**REQUIRED TASK:** Note each line where "scene" appears, and copy it.

**PROVIDED MATERIAL:**
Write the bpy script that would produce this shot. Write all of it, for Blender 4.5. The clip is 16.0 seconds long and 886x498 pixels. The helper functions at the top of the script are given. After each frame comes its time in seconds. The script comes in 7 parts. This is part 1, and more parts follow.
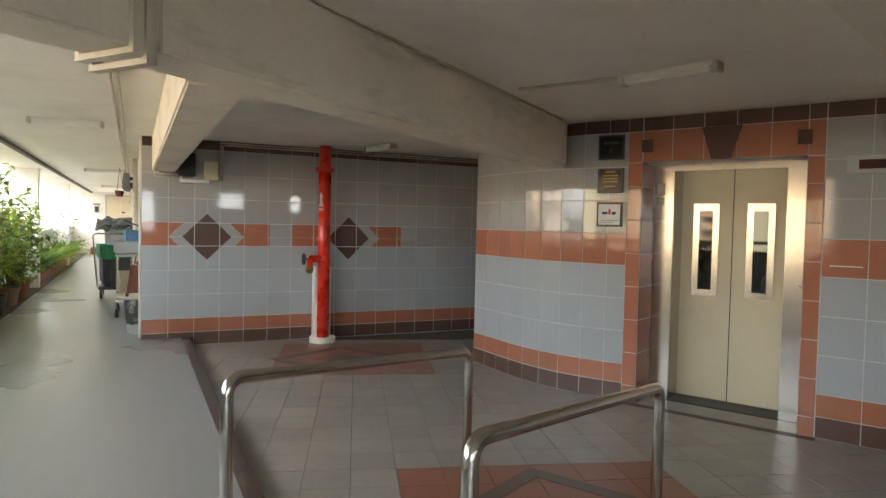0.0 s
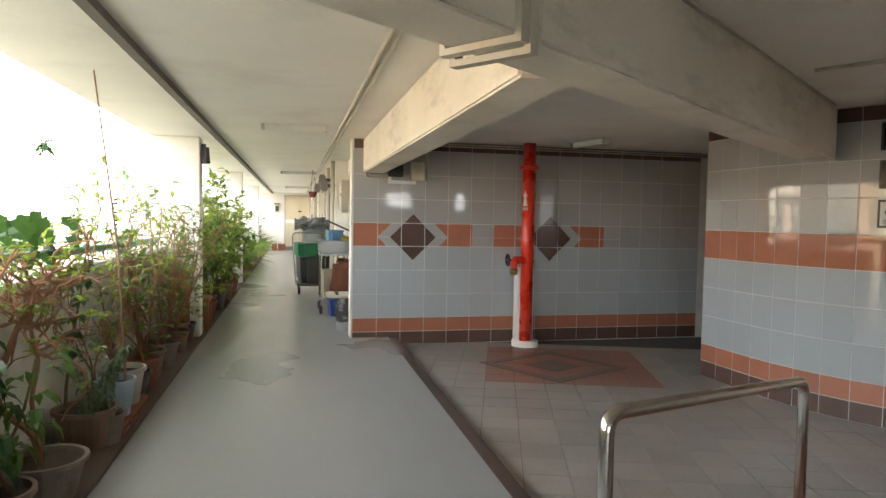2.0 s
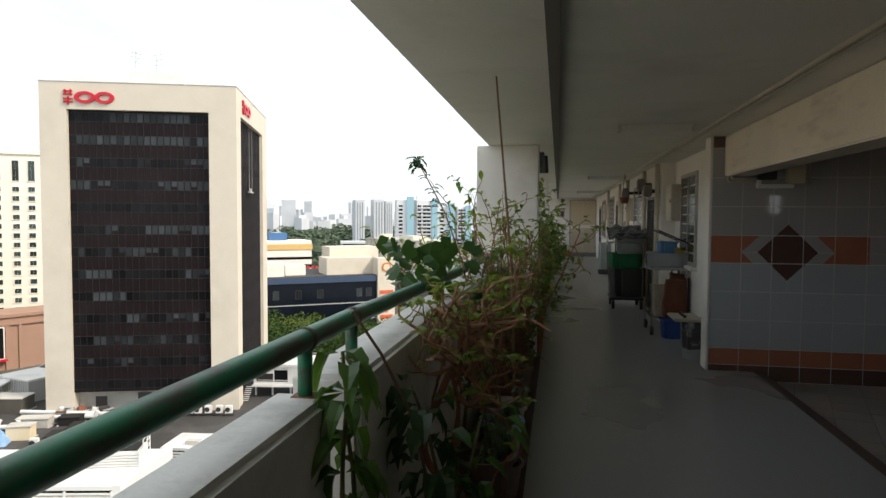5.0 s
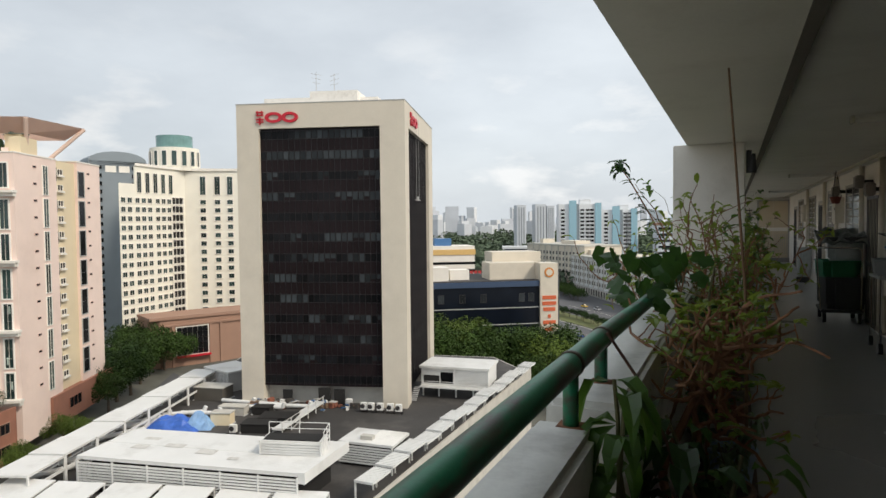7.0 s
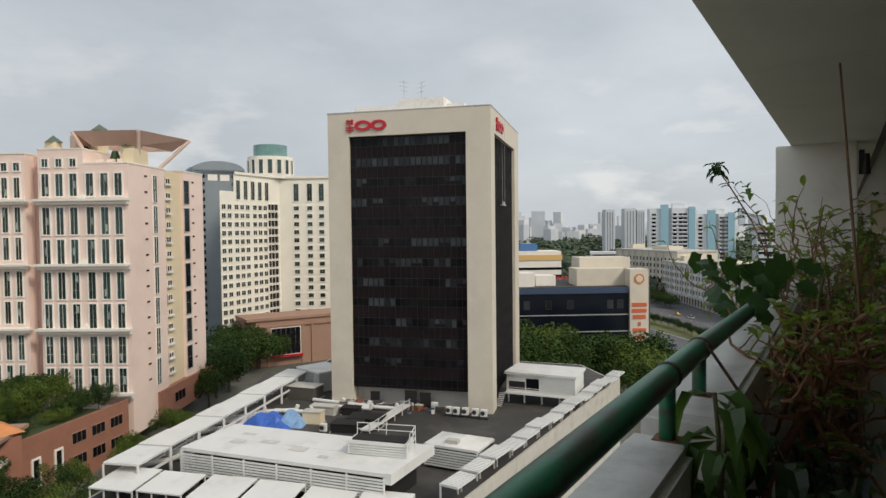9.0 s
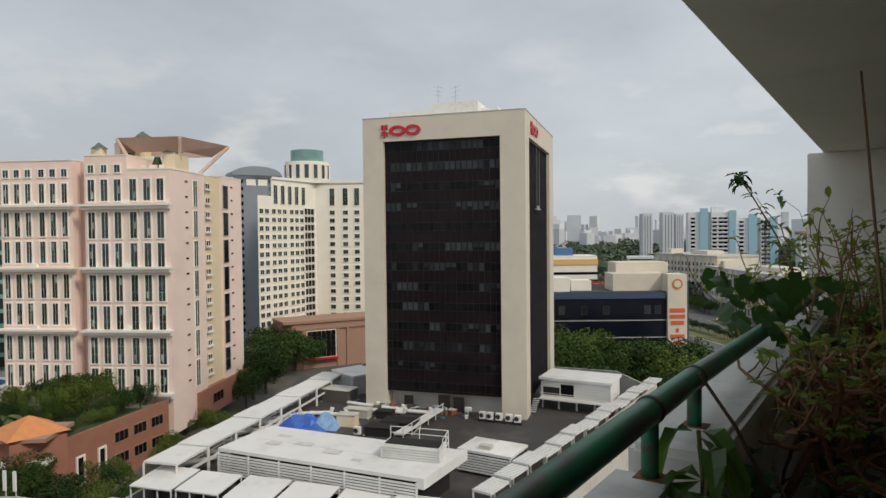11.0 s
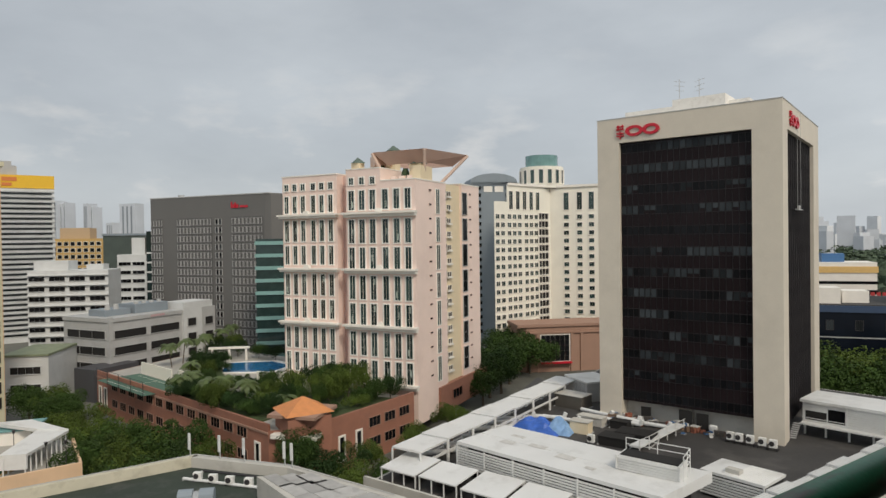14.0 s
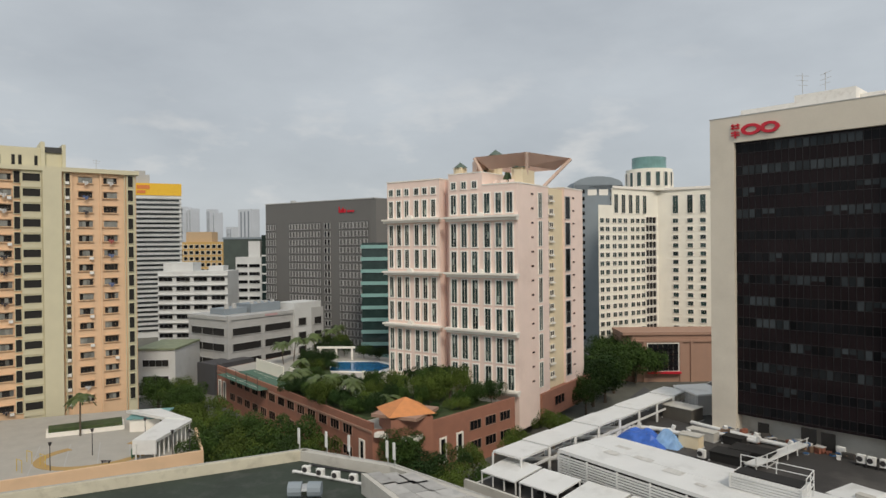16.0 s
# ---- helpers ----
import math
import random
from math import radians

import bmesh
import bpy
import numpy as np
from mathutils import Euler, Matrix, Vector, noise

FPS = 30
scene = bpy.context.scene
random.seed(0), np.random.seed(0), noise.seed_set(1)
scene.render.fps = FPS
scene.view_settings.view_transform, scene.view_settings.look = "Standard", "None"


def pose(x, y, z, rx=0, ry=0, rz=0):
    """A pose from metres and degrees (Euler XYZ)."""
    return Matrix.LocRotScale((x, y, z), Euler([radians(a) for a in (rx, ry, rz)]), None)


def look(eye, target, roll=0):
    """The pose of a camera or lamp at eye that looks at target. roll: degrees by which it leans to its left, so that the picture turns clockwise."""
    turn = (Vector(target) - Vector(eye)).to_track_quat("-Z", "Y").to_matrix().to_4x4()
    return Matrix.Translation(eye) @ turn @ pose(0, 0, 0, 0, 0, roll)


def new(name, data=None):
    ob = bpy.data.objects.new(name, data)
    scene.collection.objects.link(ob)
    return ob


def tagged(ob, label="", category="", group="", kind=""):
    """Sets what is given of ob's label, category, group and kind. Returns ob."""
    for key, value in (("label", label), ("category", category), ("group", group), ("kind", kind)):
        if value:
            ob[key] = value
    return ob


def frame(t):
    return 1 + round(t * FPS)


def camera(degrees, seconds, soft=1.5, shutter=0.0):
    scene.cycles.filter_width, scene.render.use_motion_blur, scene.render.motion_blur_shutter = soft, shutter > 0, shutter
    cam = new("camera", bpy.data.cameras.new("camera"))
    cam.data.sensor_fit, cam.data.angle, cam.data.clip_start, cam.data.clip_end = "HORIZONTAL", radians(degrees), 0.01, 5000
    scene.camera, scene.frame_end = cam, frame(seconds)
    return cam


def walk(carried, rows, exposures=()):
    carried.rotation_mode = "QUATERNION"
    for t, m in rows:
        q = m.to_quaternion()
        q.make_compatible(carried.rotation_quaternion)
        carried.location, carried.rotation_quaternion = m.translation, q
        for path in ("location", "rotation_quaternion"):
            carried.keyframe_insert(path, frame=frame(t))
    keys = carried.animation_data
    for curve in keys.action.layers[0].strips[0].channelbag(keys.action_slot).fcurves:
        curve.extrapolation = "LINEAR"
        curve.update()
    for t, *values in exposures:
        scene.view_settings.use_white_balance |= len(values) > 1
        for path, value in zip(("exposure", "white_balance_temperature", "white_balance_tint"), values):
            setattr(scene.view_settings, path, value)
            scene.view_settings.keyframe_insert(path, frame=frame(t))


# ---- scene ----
cam = camera(68.5, 16.0)
PATH = [
    (0.0, pose(-0.060, 0.755, 1.528, 87.83, -1.25, -25.38)),
    (0.5, pose(-0.236, 0.928, 1.555, 87.60, -1.24, -22.84)),
    (1.0, pose(-0.381, 1.053, 1.555, 87.50, -1.16, -19.32)),
    (1.5, pose(-0.565, 1.218, 1.562, 87.38, -1.15, -15.94)),
    (2.0, pose(-0.713, 1.351, 1.557, 87.27, -1.04, -12.87)),
    (2.5, pose(-0.859, 1.545, 1.579, 87.22, -0.98, -9.79)),
    (3.0, pose(-1.017, 1.725, 1.586, 87.05, -0.89, -5.89)),
    (3.5, pose(-1.214, 1.859, 1.612, 87.11, -0.77, -1.84)),
    (4.0, pose(-1.344, 1.981, 1.607, 87.23, -0.67, 2.18)),
    (4.5, pose(-1.482, 2.162, 1.631, 87.21, -0.54, 6.11)),
    (7.0, pose(-1.944, 2.283, 1.683, 87.67, 0.55, 24.15)),
    (7.5, pose(-1.955, 2.262, 1.677, 87.81, 0.57, 26.73)),
    (8.0, pose(-1.960, 2.293, 1.686, 88.02, 0.43, 28.81)),
    (8.5, pose(-1.965, 2.265, 1.681, 88.14, 0.54, 30.68)),
    (11.0, pose(-1.850, 2.410, 1.742, 88.58, 0.60, 34.74)),
    (11.5, pose(-1.840, 2.450, 1.742, 88.63, 0.76, 38.51)),
    (12.0, pose(-1.830, 2.480, 1.738, 88.89, 0.92, 42.66)),
    (12.5, pose(-1.830, 2.490, 1.732, 88.99, 0.84, 46.49)),
    (13.0, pose(-1.830, 2.490, 1.730, 89.08, 0.88, 49.81)),
    (13.5, pose(-1.830, 2.490, 1.730, 89.15, 0.79, 52.52)),
    (14.0, pose(-1.830, 2.490, 1.730, 89.22, 0.82, 55.14)),
    (14.5, pose(-1.830, 2.490, 1.730, 89.35, 0.73, 57.59)),
    (15.0, pose(-1.830, 2.490, 1.730, 89.44, 0.82, 59.86)),
    (15.5, pose(-1.830, 2.490, 1.730, 89.62, 0.73, 61.90)),
    (16.0, pose(-1.830, 2.490, 1.730, 89.70, 0.60, 64.07)),
]

EXPOSURES = [(0.0, 3.76, 7000, 11), (1.5, 3.74, 7000, 11), (2.4, 3.72, 7000, 11), (3.0, 3.25, 7000, 11), (3.5, 2.35, 6900, 10), (4.0, 1.6, 6800, 10), (4.7, 1.08, 6700, 10), (6.0, 0.6, 6600, 10), (7.0, 0.32, 6600, 10), (8.5, 0.05, 6600, 10), (11.0, -0.1, 6600, 10), (16.0, -0.12, 6600, 10)]
walk(cam, PATH, EXPOSURES)

# ---- daylight: bright overcast sky, veiled sun ----
world = bpy.data.worlds.new("overcast_sky")
scene.world = world
world.use_nodes = True
wn, wl = world.node_tree.nodes, world.node_tree.links
wn.clear()
w_out = wn.new("ShaderNodeOutputWorld")
w_bg = wn.new("ShaderNodeBackground")
w_sky = wn.new("ShaderNodeTexSky")
w_sky.sky_type = "NISHITA"
w_sky.sun_disc = False
w_sky.sun_elevation = radians(42)
w_sky.sun_rotation = radians(100)
w_sky.dust_density = 3.0
w_mix = wn.new("ShaderNodeMixRGB")
w_mix.inputs[0].default_value = 0.86
w_co = wn.new("ShaderNodeTexCoord")
w_map = wn.new("ShaderNodeMapping")
w_map.inputs["Scale"].default_value = (1.0, 1.0, 2.6)
w_noise = wn.new("ShaderNodeTexNoise")
w_noise.inputs["Scale"].default_value = 2.2
w_noise.inputs["Detail"].default_value = 6.0
w_noise.inputs["Roughness"].default_value = 0.55
w_ramp = wn.new("ShaderNodeValToRGB")
w_ramp.color_ramp.elements[0].position = 0.32
w_ramp.color_ramp.elements[0].color = (5.2, 5.65, 6.1, 1)
w_ramp.color_ramp.elements[1].position = 0.72
w_ramp.color_ramp.elements[1].color = (7.0, 7.5, 7.9, 1)
wl.new(w_co.outputs["Generated"], w_map.inputs[0])
wl.new(w_map.outputs[0], w_noise.inputs["Vector"])
wl.new(w_noise.outputs[0], w_ramp.inputs[0])
wl.new(w_sky.outputs[0], w_mix.inputs[1])
wl.new(w_ramp.outputs[0], w_mix.inputs[2])
w_sep = wn.new("ShaderNodeSeparateXYZ")      # pale cumulus low over the horizon
wl.new(w_co.outputs["Generated"], w_sep.inputs[0])
w_puff = wn.new("ShaderNodeTexNoise")
w_puff.inputs["Scale"].default_value = 6.0
w_puff.inputs["Detail"].default_value = 7.0
w_puff.inputs["Roughness"].default_value = 0.55
wl.new(w_map.outputs[0], w_puff.inputs["Vector"])
w_pr = wn.new("ShaderNodeMapRange")
w_pr.inputs["From Min"].default_value = 0.54
w_pr.inputs["From Max"].default_value = 0.68
w_pr.inputs["To Max"].default_value = 0.55
wl.new(w_puff.outputs[0], w_pr.inputs["Value"])
w_band = wn.new("ShaderNodeMapRange")
w_band.inputs["From Min"].default_value = 0.32
w_band.inputs["From Max"].default_value = 0.12
wl.new(w_sep.outputs[2], w_band.inputs["Value"])
w_mul = wn.new("ShaderNodeMath")
w_mul.operation = "MULTIPLY"
wl.new(w_pr.outputs[0], w_mul.inputs[0])
wl.new(w_band.outputs[0], w_mul.inputs[1])
w_cl = wn.new("ShaderNodeMixRGB")
w_cl.inputs[2].default_value = (8.3, 8.3, 8.2, 1)
wl.new(w_mul.outputs[0], w_cl.inputs[0])
wl.new(w_mix.outputs[0], w_cl.inputs[1])
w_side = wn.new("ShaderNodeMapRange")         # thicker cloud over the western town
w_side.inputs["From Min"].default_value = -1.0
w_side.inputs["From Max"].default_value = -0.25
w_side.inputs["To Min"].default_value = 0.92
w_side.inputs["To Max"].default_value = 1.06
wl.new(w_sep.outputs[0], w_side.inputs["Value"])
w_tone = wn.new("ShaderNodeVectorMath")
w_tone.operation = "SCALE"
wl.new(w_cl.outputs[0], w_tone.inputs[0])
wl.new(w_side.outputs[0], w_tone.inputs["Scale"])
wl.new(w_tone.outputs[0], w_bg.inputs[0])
w_bg.inputs[1].default_value = 0.1
wl.new(w_bg.outputs[0], w_out.inputs[0])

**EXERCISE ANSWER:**
scene = bpy.context.scene
scene.render.fps = FPS
scene.view_settings.view_transform, scene.view_settings.look = "Standard", "None"
    scene.collection.objects.link(ob)
    scene.cycles.filter_width, scene.render.use_motion_blur, scene.render.motion_blur_shutter = soft, shutter > 0, shutter
    scene.camera, scene.frame_end = cam, frame(seconds)
        scene.view_settings.use_white_balance |= len(values) > 1
            setattr(scene.view_settings, path, value)
            scene.view_settings.keyframe_insert(path, frame=frame(t))
# ---- scene ----
scene.world = world